In the Harvard Internation Review, Pepper Culpepper and Archon Fung discuss how the EU can move forward after last year’s rejections of the EU constitution.
European leaders remain divided as to how, or even whether, to move forward with the constitutional project. Political strategies in the aftermath of the rejection of the new constitution have followed two general tracks. The first, common among politicians and bureaucrats who favor further EU integration, is to take some of the institutional pieces proposed in the constitution—such as a single, more powerful EU foreign minister—and ratify them individually, perhaps in national parliaments. Proponents of this approach, such as EU Commission President José Manuel Barroso, stress that such measures would streamline decision-making in a European Union of 25 members. The second view, voiced especially by Euro-skeptic politicians and many scholars who study the European Union, such as Princeton University’s Andrew Moravcsik, holds that the defeat of the constitution has at last dashed the silly idea of a European super-state. Having largely succeeded in building incremental projects that national governments wanted—notably the single market and single currency—the European Union should stick to creating similar projects in the future. The ideal of a federal Europe long promoted by those seeking “ever closer union” is dead: good riddance!

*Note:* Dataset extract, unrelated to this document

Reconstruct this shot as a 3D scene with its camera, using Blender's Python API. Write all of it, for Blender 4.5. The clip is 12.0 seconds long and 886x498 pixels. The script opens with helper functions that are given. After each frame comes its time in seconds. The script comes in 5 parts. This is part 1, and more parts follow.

These two views miss a fundamental driver of the constitutional treaty’s rejection: the deep alienation of many European citizens from the project of integration. Both the Euro-philes and Euro-skeptics take an essentially technocratic perspective and seek to advance their respective agendas along the least politically resistant path. Both groups focus on what the European Union can achieve without referenda because they cannot secure sufficient popular support for their agendas. In a union of democratic member-states, however, this approach is self-defeating and illegitimate. Popular disaffections manifested in national referenda are only superficial symptoms of a deeper democratic malaise within the member-states themselves. None of the European project’s broader goals can be achieved durably without addressing that root cause.